**YOUR OBJECTIVE:**
Will you output all of the data below exactly, omitting the images?

□ □ □ □ □

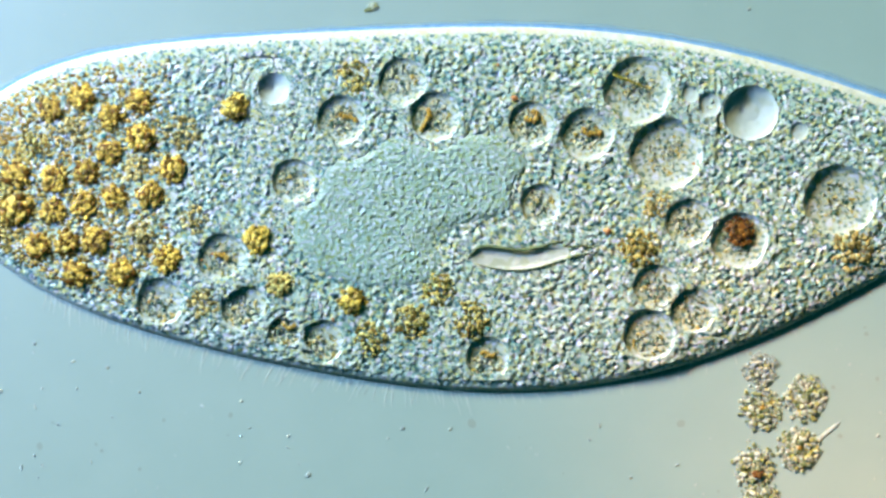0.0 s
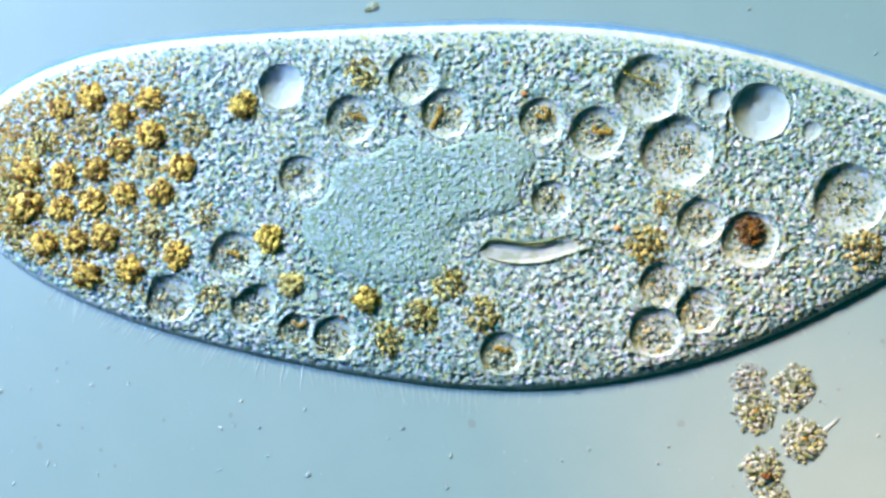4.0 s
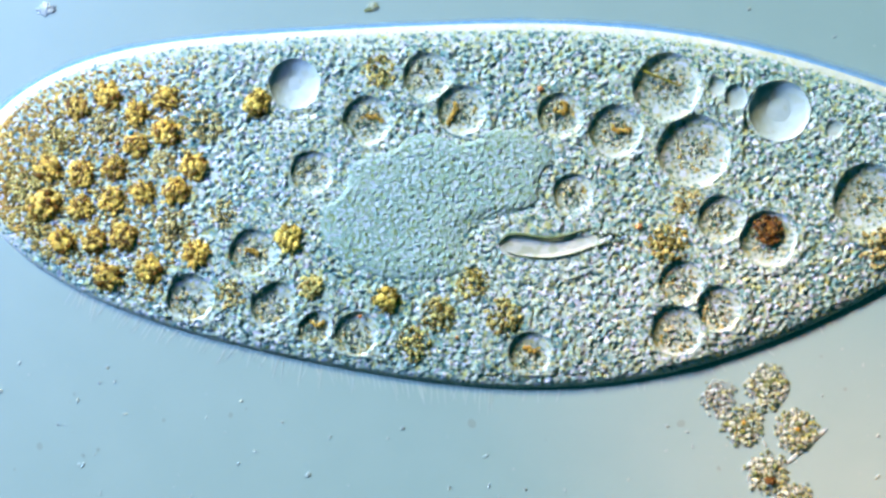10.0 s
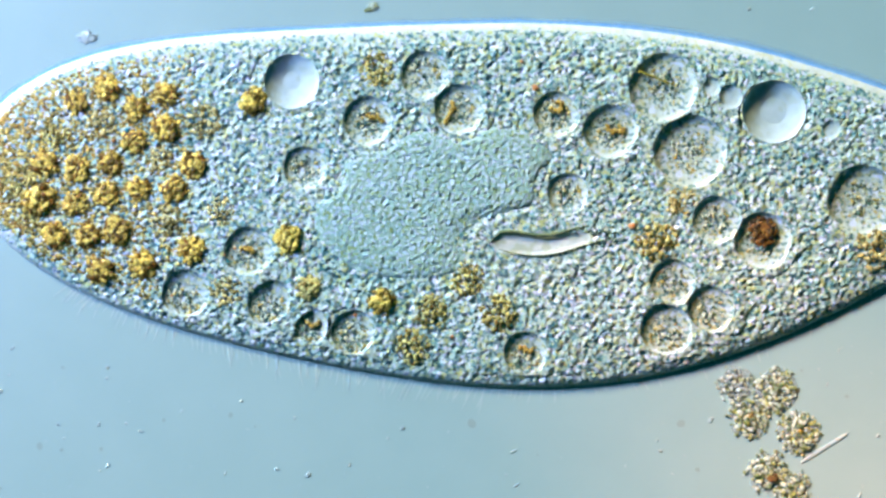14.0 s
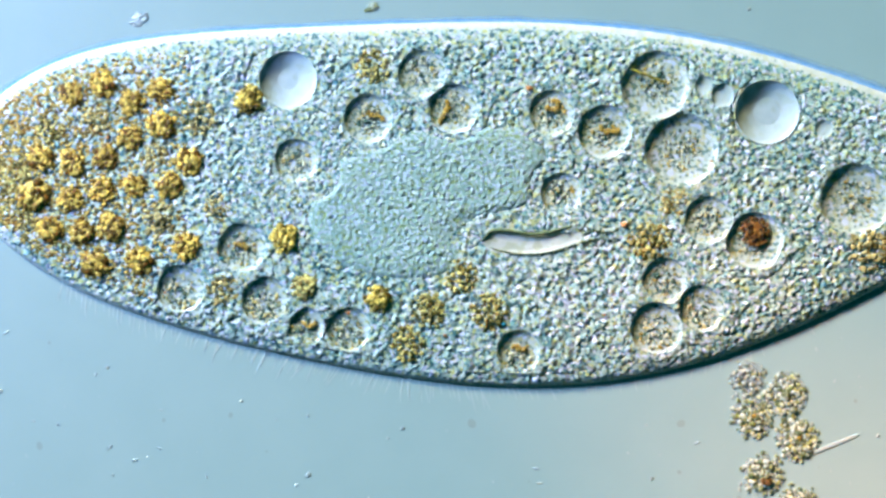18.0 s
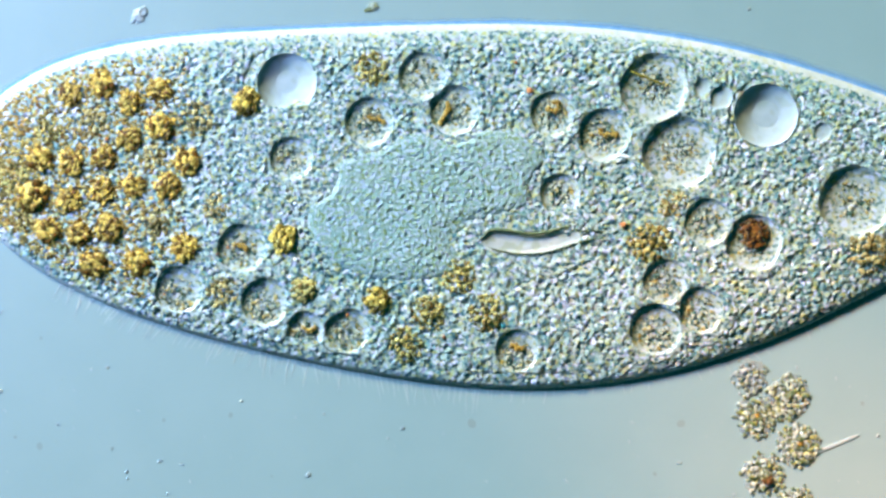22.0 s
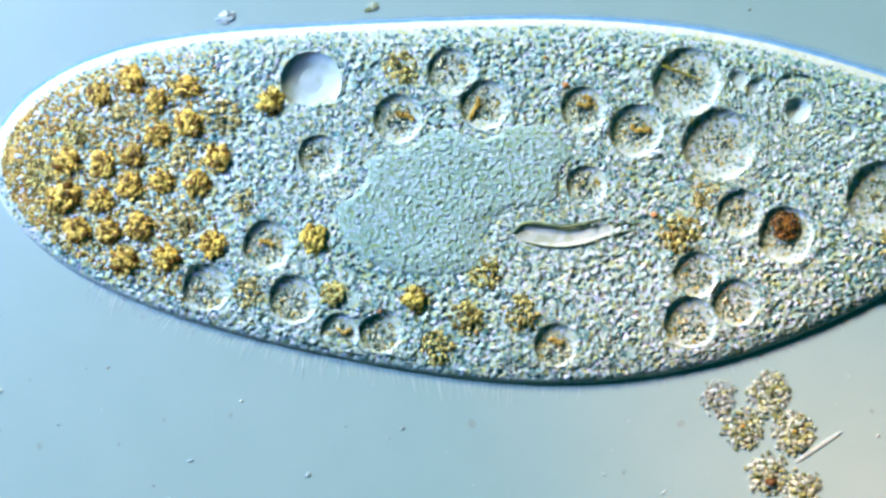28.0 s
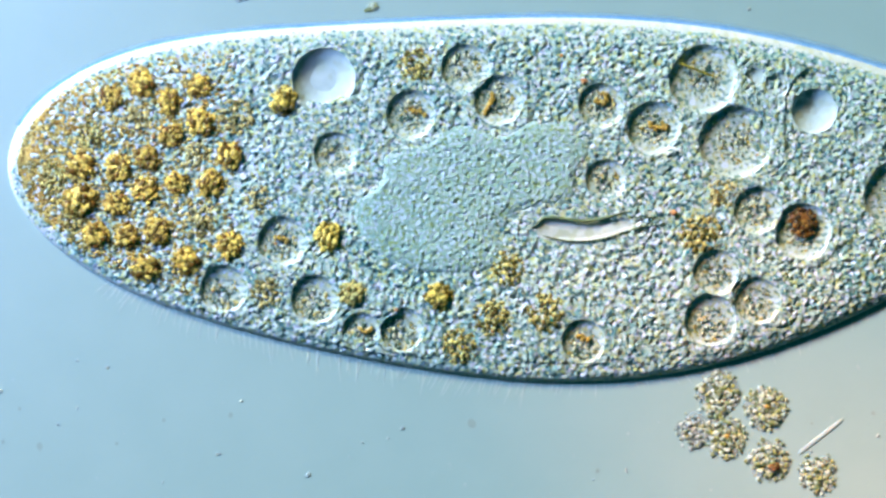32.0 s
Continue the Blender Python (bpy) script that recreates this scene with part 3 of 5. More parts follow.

□ □ □ □ □

**FINISHED TASK:**
0.0 s
4.0 s
10.0 s
14.0 s
18.0 s
22.0 s
28.0 s
32.0 s
Continue the Blender Python (bpy) script that recreates this scene with part 3 of 5. More parts follow.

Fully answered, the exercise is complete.